Who will succeed at home field?

Four Finnish athletes know what it is like to win a World Championship medal at home field. The most recent one to experience this was long jumper Tommi Evilä, whose jumps at Helsinki Olympic Stadium are now part of Finnish sports history. Who will succeed next at IAAF World U20 Championships in Tampere?

Audiences at home prefer sprinter Samuel Purola, hurdler Viivi Lehikoinen and javelin thrower Elina Kinnunen, who all brought medals back home from last summer’s European Athletics U20 Championships. In addition pole vaulter Saga Andersson, discus thrower Helena Leveelahti  and shot putter Arttu Korkeasalo may be counted as Finland’s possible success athletes.

Purola runs and plays

Samuel Purola, 18, who runs for Oulun Pyrintö, is a sprinter in the second generation. Purola has developed quickly under the supervision of his father and coach Mika Purola. A tall (188 cm) sprinter placed third at 100 metres and fifth at 200 metres in the European Athletics U18 Championships in 2016. Last summer he ran silver at 100 metres and bronze at 200 metres in the European Athletics U20 Championships.

– I was surprised that I was able to place so well, Purola confessed in Grosseto.

When this text goes to print, Purola’s records at 100 and 200 metres were 10,31 and 20,84. He tries to be in his best shape in Tampere.

– For the last few weeks I have run better than ever in the rehearsals. I’m waiting for the World U20 Championships with confidence, said Purola.

Purola, who likes to spend his free time playing drums has a background in wrestling and football. His brother Eeli is a sprinter as well.
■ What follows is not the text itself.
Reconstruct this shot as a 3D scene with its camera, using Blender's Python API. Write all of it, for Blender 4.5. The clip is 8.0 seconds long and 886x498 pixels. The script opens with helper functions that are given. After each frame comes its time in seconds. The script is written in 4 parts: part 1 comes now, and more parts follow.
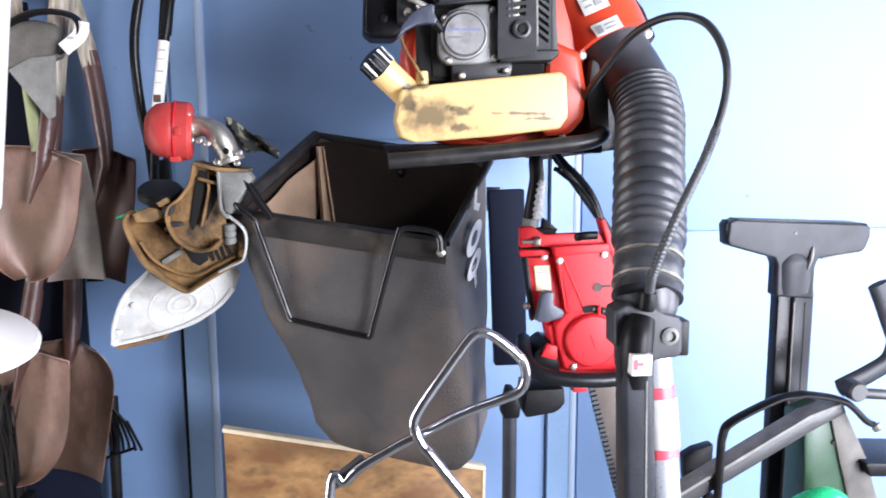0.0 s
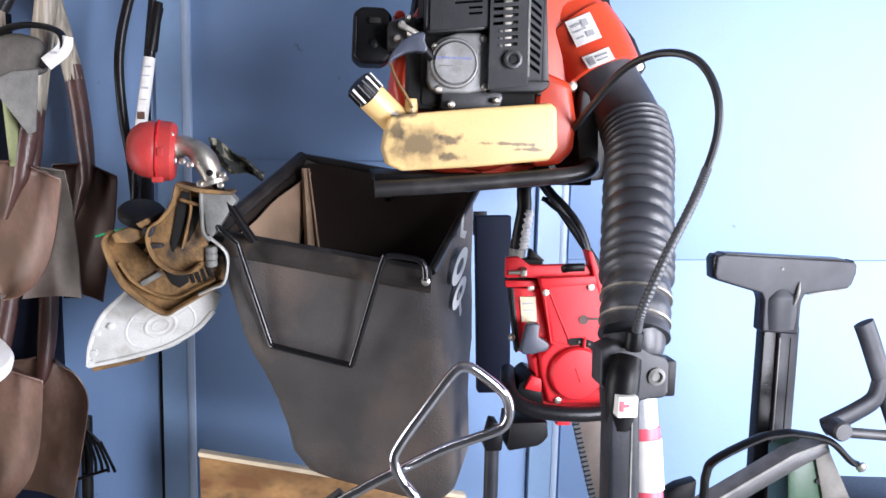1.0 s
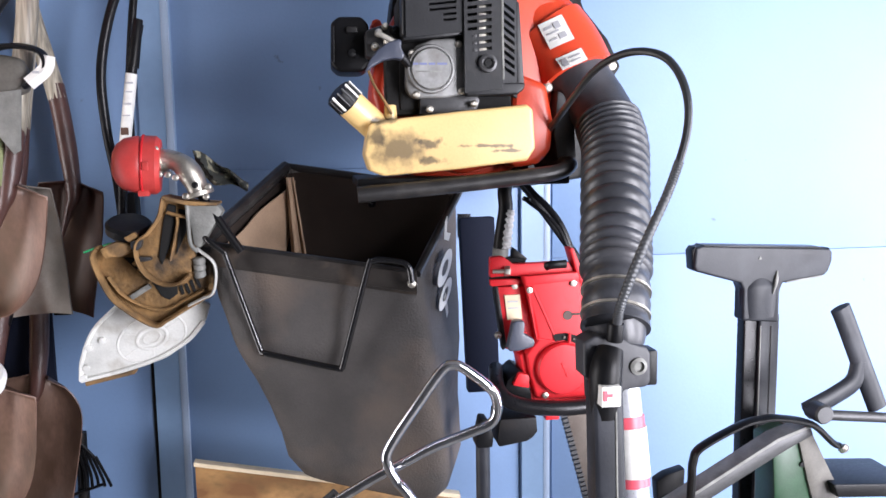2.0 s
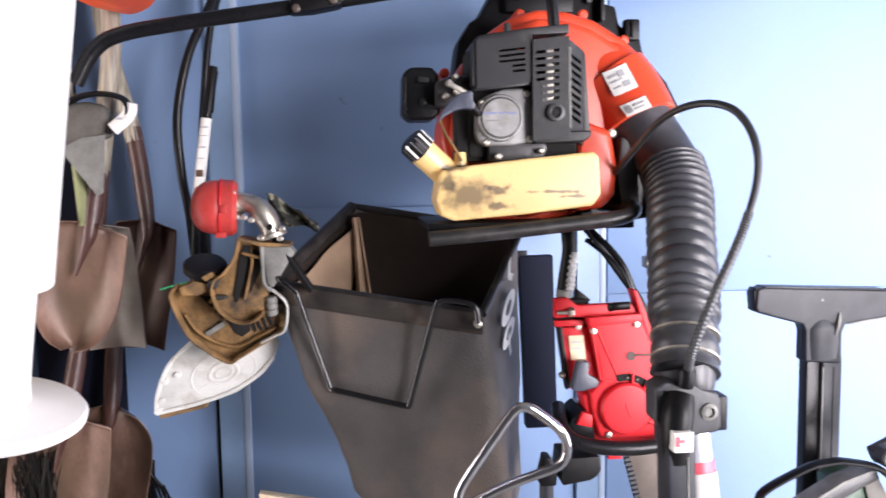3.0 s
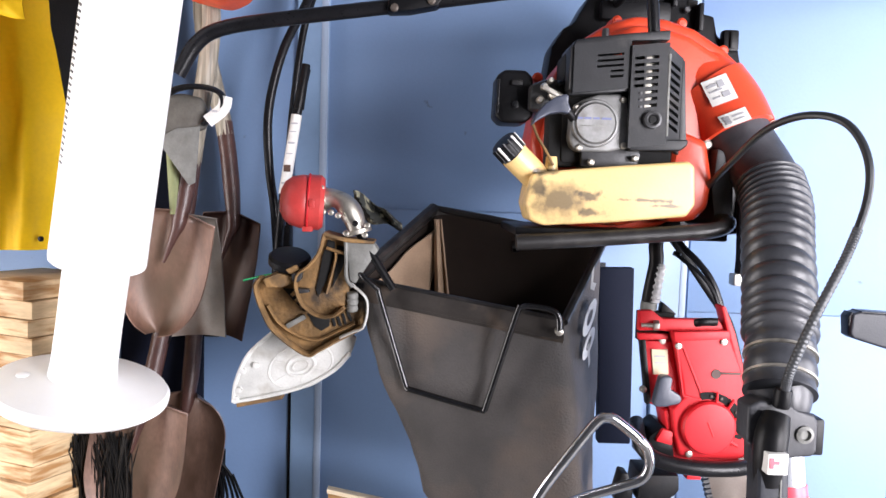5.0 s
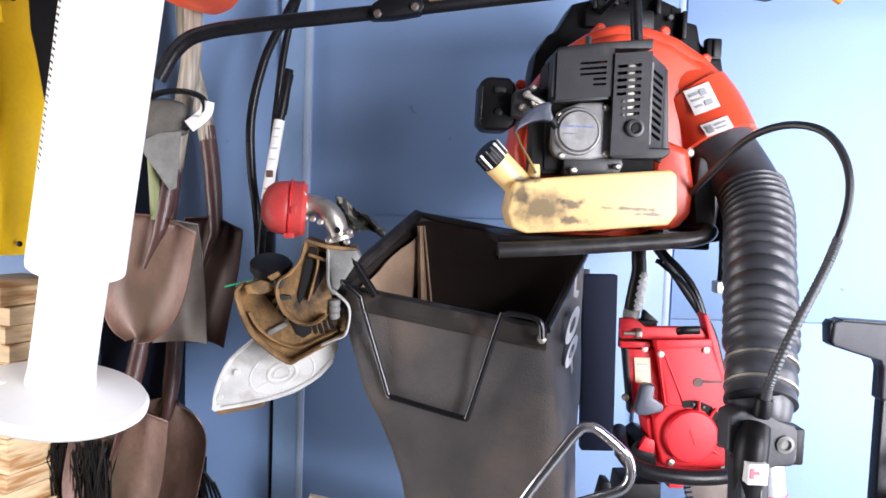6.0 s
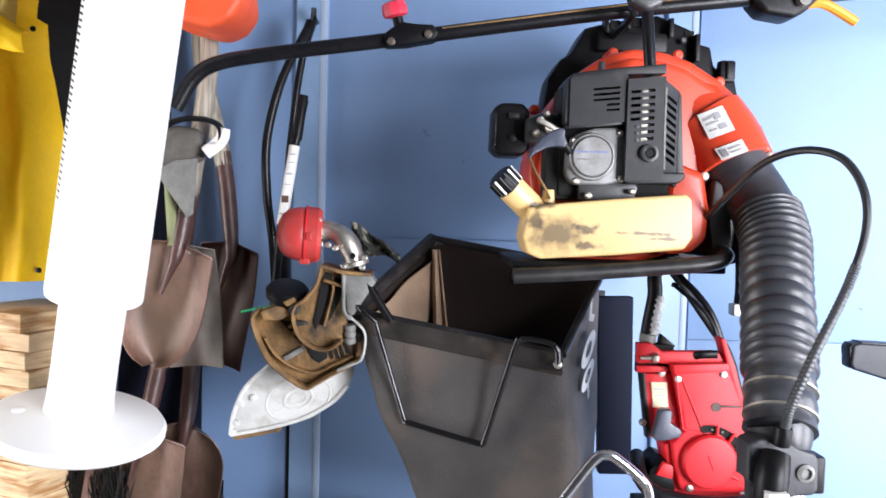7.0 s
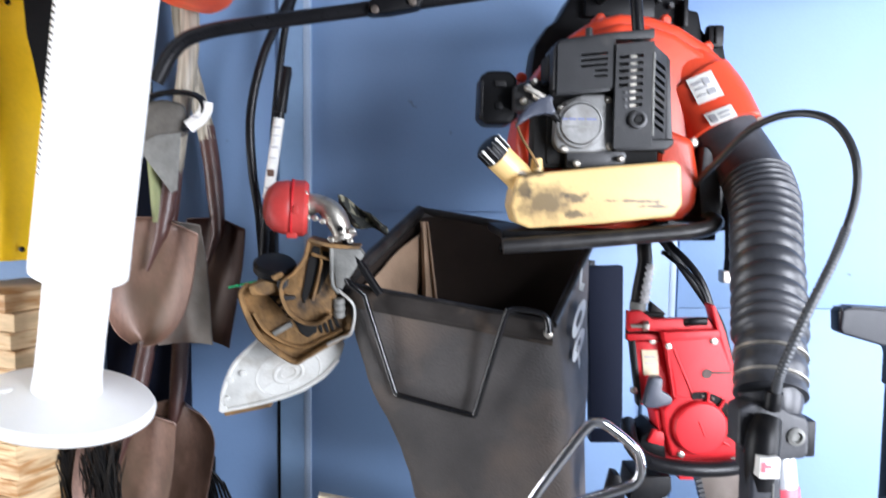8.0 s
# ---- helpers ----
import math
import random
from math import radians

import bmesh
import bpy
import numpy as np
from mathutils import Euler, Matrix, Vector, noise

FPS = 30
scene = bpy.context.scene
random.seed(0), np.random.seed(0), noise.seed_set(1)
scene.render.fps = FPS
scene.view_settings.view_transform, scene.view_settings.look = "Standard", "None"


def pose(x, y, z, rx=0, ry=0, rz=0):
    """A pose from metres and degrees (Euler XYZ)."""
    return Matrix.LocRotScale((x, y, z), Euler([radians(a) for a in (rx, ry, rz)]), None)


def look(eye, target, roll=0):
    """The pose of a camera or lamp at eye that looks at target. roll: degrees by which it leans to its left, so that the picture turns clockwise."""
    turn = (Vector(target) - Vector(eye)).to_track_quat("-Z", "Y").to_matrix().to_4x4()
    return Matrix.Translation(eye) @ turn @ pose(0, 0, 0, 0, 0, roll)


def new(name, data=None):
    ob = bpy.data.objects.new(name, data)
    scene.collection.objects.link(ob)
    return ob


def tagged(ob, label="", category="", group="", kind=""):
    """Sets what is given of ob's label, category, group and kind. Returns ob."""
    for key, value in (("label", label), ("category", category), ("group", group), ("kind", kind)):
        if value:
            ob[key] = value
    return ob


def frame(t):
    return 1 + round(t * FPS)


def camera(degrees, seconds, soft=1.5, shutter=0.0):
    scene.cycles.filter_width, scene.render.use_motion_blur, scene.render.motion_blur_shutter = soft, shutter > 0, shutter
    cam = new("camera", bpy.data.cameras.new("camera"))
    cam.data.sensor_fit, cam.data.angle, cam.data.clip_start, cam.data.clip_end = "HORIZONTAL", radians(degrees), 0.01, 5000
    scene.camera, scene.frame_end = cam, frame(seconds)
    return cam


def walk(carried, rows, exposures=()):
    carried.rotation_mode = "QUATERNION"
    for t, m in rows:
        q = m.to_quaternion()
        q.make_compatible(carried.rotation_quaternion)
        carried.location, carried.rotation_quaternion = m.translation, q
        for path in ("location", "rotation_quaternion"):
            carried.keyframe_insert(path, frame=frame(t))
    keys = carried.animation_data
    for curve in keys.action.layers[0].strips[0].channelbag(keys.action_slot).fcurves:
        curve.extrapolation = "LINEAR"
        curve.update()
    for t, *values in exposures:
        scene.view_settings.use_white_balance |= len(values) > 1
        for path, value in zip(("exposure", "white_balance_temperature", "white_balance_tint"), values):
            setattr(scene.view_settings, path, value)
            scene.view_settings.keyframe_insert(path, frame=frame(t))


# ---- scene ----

Lehikonen knows how to have a good timing 

Hurdler Viivi Lehikoinen knows how to do her best in the most important races. In 2016 she won 400 metre hurdles with her record 58,28 in European Athletics U18 Championships. A year ago she ran bronze in the European Athletics U20 Championships with the Finnish record in her age group, 56,49.

– When I saw my result at the board I was shocked. I had trouble realising what I had just done, Lehikoinen said in Italy.

Lehikoinen is coached by Jussi Ihamäki who coached Nooralotta Neziri when she won European Athletics U20 Championships and placed third in the European U23 Championships in 100 metre hurdles.

– The progress was as expected during the training season and my technique became better and better. Now during the summer the results have improved step by step. U20s are the main goal of the season, Lehikoinen says.

Lehikoinen, 18, graduated from Mäkelänrinne sports high school this spring.

Kinnunen switched skis to a javelin

Javelin thrower Elina Kinnunen comes from Uusikaupunki, Southwest Finland. Former cross country skier has developed fast under the guidance of her coach Tuomas Laaksonen. Kinnunen has the talent necessary to rise to the international top in her sport.

Kinnunen, 19, placed third in the European U18 Championships in 2016 as well as in the last year’s European U20 Championships.

– Now my goal is to take a brighter medal in Tampere, Kinnunen says about her plans for the coming season.

Her best result so far, 54,30, shows promising signs regarding the upcoming World U20 Championships.

Like Lehikoinen, Kinnunen also graduated from high school this spring.

The fourth place isn’t enough for Andersson anymore

Pole vaulter Saga Andersson wants to put a stop to her row of fourth places this summer in Tampere. She placed fourth at Youth Olympic Festival at Tbilisi, Georgia 2015, as well as in the European U18 Championships hold at the same place a year later. The third fourth place was achieved at the European U20 Championships in Grosseto, Italy, last year.

Andersson, 18, is a pole vaulter in the second generation. Her father Björn Andersson is also her coach. Her record is 442 indoors and 440 outdoors.

– Training has gone well. I have become stronger and faster. I have especially improved the beginning of the jump, Andersson says.

Andersson has competed in a good company for a long time, as Wilma Murto, who jumped the junior’s world record, is just one year older than her. Andersson studies in Swedish speaking high school, Helsinge gymnasium.

Many talented throwers

The Finnish team has several talented throwers, like discus thrower Helena Leveelahti, 18, who comes from Virrat, middle Finland. She placed fifth in the European U20 Championships last year, and her record is 54,67. Shot putter Arttu Korkeasalo, 18, competes for the first time in the U20 Championships and had thrown 19,43 with 6-kilo shot.

– I have what it takes to throw more than 20 metres, Korkeasalo promises.

Also hammer thrower Kiira Väänänen and javelin throwers Teemu Narvi and Roosa Ylönen have chances to place in top 8 in their sports. Narvi is considered to be a truly promising Finnish javelin thrower.